begin Exercise input

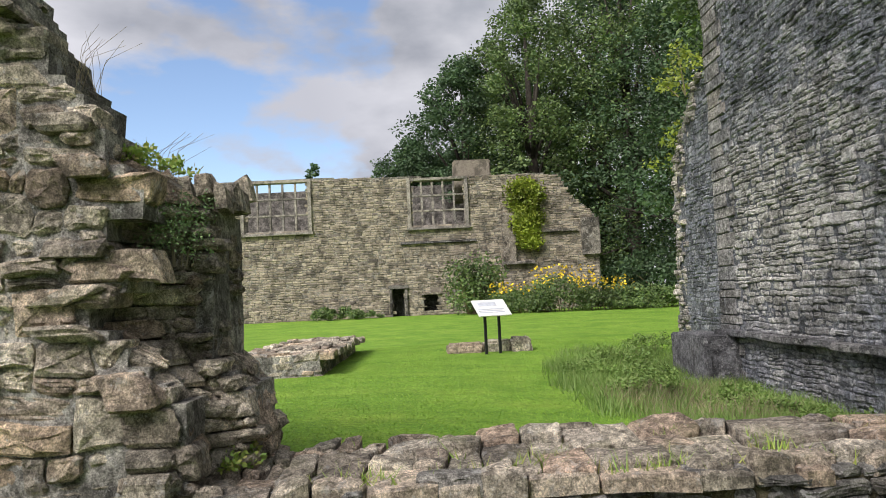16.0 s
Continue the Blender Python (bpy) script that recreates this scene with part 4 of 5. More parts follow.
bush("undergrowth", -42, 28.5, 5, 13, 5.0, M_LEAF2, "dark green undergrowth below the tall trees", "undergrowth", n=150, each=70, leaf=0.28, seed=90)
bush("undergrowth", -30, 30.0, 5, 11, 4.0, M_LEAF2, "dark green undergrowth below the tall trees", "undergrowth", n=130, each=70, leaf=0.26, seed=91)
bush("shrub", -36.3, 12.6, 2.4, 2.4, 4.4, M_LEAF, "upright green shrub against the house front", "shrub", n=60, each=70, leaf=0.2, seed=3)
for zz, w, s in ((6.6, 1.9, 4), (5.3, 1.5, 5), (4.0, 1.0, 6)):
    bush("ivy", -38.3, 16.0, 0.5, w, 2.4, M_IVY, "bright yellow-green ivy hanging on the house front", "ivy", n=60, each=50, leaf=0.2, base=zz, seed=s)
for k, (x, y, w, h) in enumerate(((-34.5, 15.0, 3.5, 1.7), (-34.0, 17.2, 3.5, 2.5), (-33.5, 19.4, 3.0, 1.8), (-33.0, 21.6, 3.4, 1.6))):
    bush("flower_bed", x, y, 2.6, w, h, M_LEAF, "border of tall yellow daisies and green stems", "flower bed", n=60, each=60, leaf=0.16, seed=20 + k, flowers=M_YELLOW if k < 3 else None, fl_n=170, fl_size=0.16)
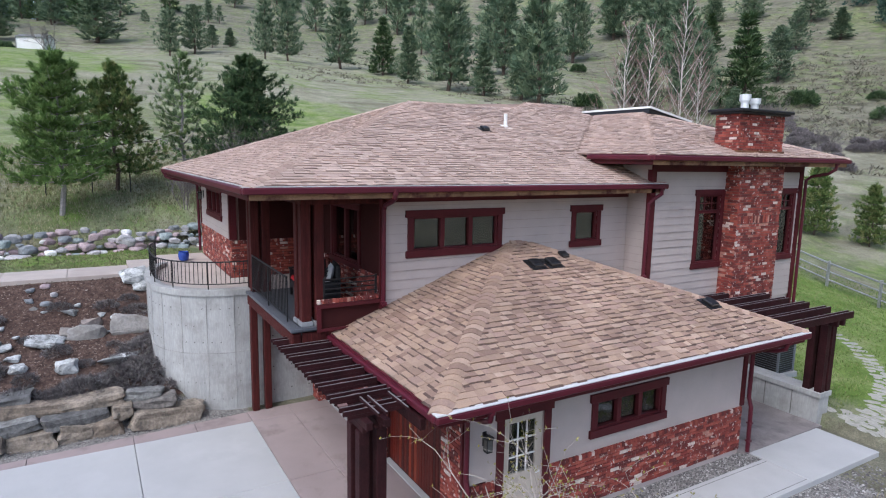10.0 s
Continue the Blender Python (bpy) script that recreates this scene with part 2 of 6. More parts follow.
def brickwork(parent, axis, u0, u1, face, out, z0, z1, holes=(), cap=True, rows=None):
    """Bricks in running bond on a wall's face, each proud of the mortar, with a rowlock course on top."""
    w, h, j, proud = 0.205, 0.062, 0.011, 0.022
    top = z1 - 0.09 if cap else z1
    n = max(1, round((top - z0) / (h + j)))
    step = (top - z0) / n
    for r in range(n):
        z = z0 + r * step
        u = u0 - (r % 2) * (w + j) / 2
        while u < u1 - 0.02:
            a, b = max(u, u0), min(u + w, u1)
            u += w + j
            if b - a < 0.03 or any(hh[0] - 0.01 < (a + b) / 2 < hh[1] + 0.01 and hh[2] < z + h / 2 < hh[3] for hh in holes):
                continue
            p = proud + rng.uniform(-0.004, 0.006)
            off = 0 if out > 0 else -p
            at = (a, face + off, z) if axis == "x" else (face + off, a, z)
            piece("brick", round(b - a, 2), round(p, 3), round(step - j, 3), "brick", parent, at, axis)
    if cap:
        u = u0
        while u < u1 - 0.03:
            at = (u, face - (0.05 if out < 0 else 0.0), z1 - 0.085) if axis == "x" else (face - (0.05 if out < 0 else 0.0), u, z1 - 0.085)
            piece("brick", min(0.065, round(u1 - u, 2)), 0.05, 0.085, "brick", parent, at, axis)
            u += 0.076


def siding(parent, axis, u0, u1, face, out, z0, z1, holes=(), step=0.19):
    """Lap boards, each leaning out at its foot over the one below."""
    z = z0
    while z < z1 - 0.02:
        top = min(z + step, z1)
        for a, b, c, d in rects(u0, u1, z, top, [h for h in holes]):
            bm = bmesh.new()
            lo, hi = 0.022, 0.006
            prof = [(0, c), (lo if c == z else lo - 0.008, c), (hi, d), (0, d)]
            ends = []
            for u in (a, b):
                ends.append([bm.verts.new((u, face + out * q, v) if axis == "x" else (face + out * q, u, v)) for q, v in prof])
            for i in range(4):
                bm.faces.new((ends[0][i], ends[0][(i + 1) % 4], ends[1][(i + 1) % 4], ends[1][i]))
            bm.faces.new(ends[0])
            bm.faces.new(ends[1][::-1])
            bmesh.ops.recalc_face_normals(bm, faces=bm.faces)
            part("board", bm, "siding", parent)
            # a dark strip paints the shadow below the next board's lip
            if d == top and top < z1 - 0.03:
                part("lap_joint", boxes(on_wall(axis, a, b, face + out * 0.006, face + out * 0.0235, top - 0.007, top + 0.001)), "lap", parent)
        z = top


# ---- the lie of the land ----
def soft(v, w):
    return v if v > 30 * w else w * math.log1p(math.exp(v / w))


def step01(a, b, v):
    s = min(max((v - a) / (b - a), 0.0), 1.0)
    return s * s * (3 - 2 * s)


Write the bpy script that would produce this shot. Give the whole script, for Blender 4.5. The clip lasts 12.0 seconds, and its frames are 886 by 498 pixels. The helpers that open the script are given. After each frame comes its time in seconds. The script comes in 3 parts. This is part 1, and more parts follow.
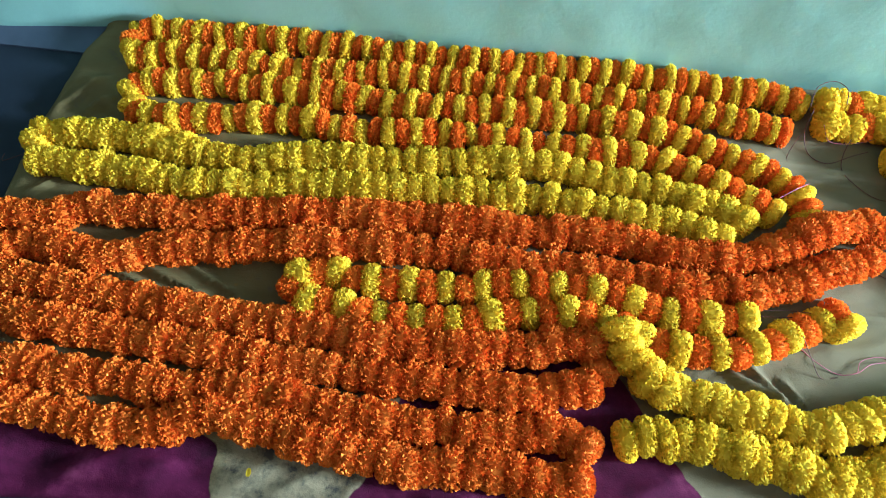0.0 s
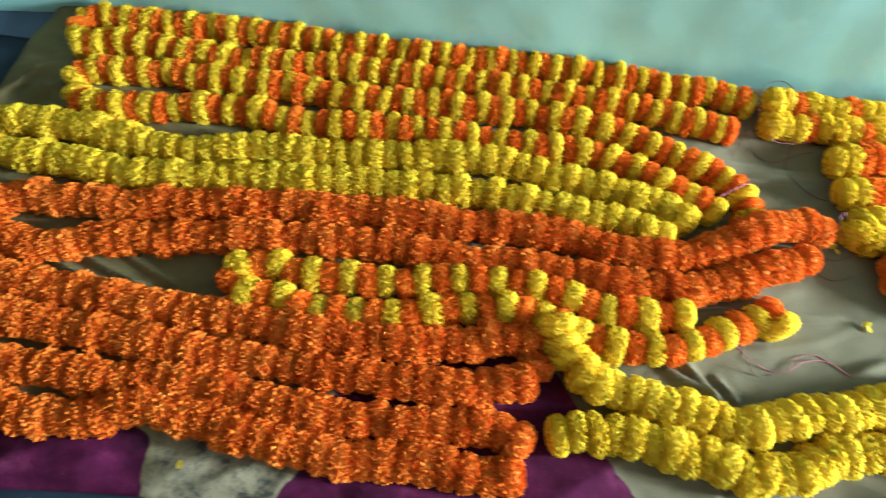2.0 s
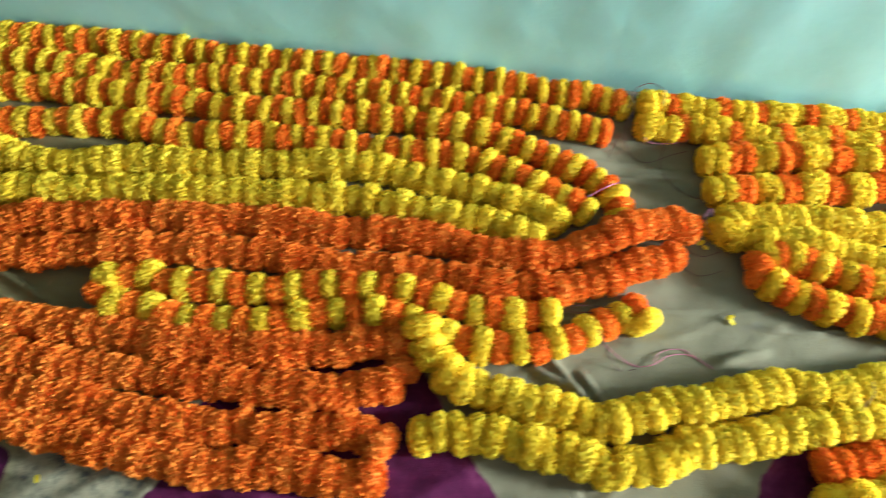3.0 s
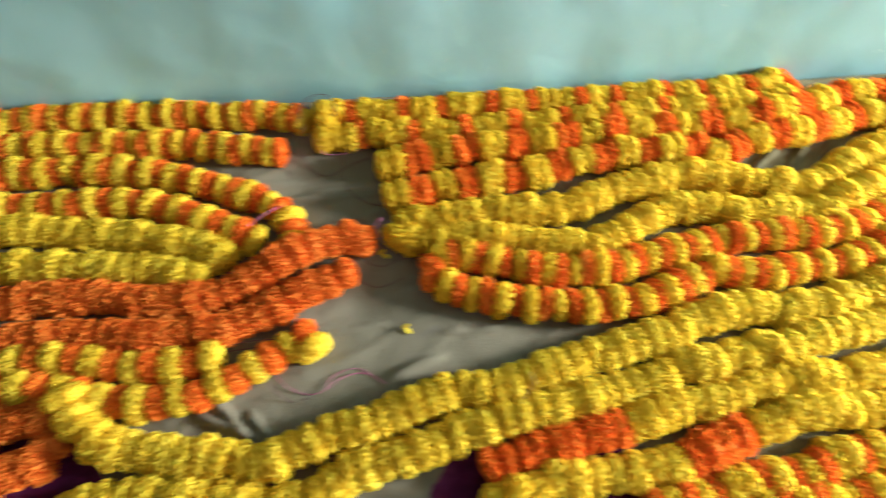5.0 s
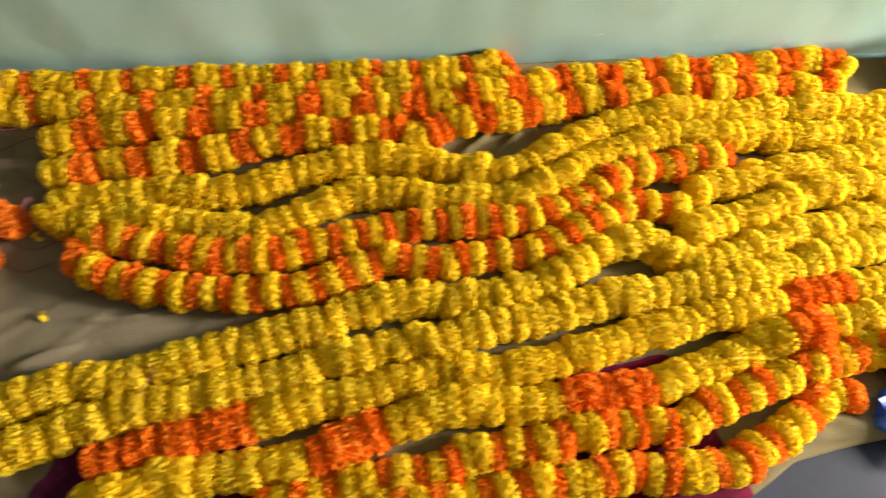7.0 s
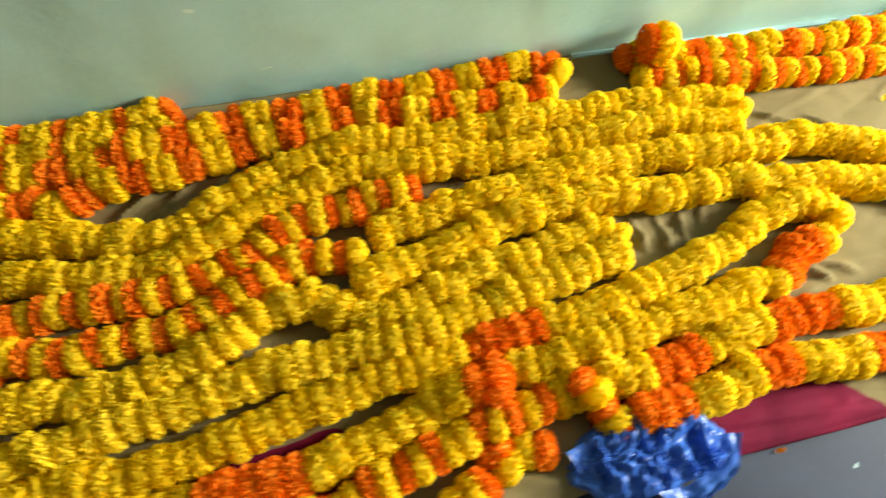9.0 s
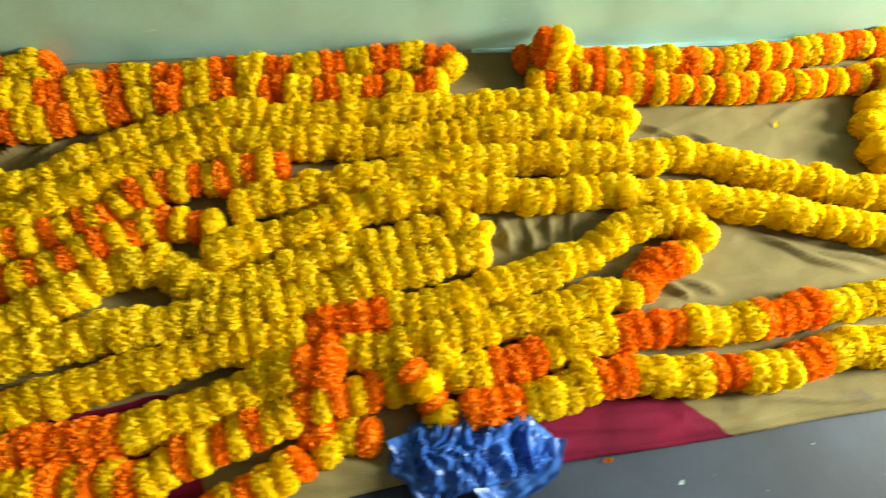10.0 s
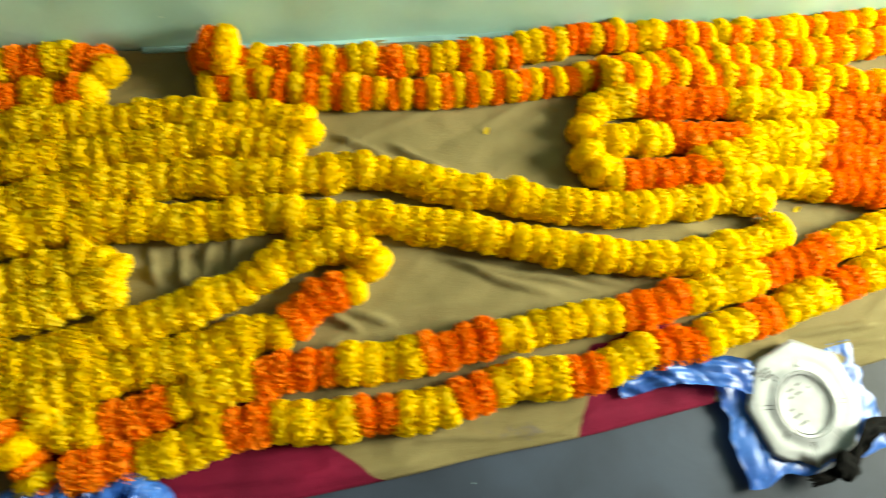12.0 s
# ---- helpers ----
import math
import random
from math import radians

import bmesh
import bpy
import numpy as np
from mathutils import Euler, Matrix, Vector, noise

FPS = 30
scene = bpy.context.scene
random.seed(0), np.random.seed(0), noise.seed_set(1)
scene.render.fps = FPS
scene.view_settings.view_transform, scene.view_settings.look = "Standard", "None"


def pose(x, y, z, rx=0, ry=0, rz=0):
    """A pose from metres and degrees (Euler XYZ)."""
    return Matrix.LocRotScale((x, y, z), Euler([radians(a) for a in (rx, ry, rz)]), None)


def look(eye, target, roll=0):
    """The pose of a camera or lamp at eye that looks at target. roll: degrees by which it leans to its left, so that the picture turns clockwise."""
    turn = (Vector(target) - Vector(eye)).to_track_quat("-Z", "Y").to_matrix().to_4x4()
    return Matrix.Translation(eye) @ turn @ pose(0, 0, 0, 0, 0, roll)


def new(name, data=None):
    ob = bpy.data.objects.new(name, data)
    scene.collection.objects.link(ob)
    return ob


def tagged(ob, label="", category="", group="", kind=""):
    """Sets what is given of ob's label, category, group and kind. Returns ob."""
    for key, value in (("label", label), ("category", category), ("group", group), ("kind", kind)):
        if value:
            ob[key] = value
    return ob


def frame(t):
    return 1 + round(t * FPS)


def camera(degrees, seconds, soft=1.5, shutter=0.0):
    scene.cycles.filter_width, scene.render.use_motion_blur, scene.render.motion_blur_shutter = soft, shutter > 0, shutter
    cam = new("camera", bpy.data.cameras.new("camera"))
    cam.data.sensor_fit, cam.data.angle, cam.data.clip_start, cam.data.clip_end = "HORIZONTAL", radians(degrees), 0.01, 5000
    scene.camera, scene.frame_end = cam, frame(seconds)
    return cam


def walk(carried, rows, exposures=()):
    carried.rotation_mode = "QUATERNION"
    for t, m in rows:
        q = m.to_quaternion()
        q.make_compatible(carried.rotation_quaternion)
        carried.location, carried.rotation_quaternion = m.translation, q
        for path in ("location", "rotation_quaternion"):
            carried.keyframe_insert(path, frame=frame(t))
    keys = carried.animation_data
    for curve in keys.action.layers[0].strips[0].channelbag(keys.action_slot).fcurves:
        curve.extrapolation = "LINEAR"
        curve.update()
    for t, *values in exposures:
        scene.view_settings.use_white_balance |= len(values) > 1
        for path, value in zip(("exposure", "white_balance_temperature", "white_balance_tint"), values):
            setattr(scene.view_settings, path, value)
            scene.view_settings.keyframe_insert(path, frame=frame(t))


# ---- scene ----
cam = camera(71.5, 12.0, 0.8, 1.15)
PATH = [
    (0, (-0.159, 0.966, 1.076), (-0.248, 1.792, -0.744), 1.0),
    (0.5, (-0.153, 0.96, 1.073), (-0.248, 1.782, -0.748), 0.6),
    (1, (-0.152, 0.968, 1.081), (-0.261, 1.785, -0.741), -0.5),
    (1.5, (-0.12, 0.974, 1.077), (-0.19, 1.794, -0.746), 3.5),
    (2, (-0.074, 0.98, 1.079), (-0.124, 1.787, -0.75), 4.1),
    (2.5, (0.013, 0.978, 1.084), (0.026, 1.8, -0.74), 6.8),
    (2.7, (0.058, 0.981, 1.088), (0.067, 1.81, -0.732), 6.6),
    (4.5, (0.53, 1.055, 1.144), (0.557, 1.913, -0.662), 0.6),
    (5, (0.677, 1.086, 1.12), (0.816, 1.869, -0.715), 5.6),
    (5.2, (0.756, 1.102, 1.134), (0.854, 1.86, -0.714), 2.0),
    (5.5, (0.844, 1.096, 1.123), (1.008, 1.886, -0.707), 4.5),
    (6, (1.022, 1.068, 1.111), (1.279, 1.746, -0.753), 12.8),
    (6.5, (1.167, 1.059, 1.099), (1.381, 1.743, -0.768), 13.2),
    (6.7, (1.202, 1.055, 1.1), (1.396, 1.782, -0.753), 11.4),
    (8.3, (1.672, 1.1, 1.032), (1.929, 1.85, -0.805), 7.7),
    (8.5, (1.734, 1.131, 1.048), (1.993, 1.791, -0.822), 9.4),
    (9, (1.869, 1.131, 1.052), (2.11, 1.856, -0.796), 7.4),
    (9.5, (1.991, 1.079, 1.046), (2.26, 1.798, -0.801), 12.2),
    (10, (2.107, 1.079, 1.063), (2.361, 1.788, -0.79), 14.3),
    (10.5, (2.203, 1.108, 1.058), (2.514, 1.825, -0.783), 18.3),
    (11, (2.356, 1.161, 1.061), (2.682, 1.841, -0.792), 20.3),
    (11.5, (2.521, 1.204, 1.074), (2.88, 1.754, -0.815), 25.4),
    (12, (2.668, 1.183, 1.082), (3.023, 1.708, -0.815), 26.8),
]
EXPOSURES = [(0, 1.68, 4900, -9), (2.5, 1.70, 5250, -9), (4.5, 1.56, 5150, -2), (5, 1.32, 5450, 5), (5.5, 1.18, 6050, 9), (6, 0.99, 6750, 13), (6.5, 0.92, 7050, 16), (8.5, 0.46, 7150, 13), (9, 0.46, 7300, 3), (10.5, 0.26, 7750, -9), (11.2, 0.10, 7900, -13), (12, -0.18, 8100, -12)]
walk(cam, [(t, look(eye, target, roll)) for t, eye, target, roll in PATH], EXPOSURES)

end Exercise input

● **The request**
In the entries above, find each line with the string "noise" and copy it.

● **Right answer**
from mathutils import Euler, Matrix, Vector, noise
random.seed(0), np.random.seed(0), noise.seed_set(1)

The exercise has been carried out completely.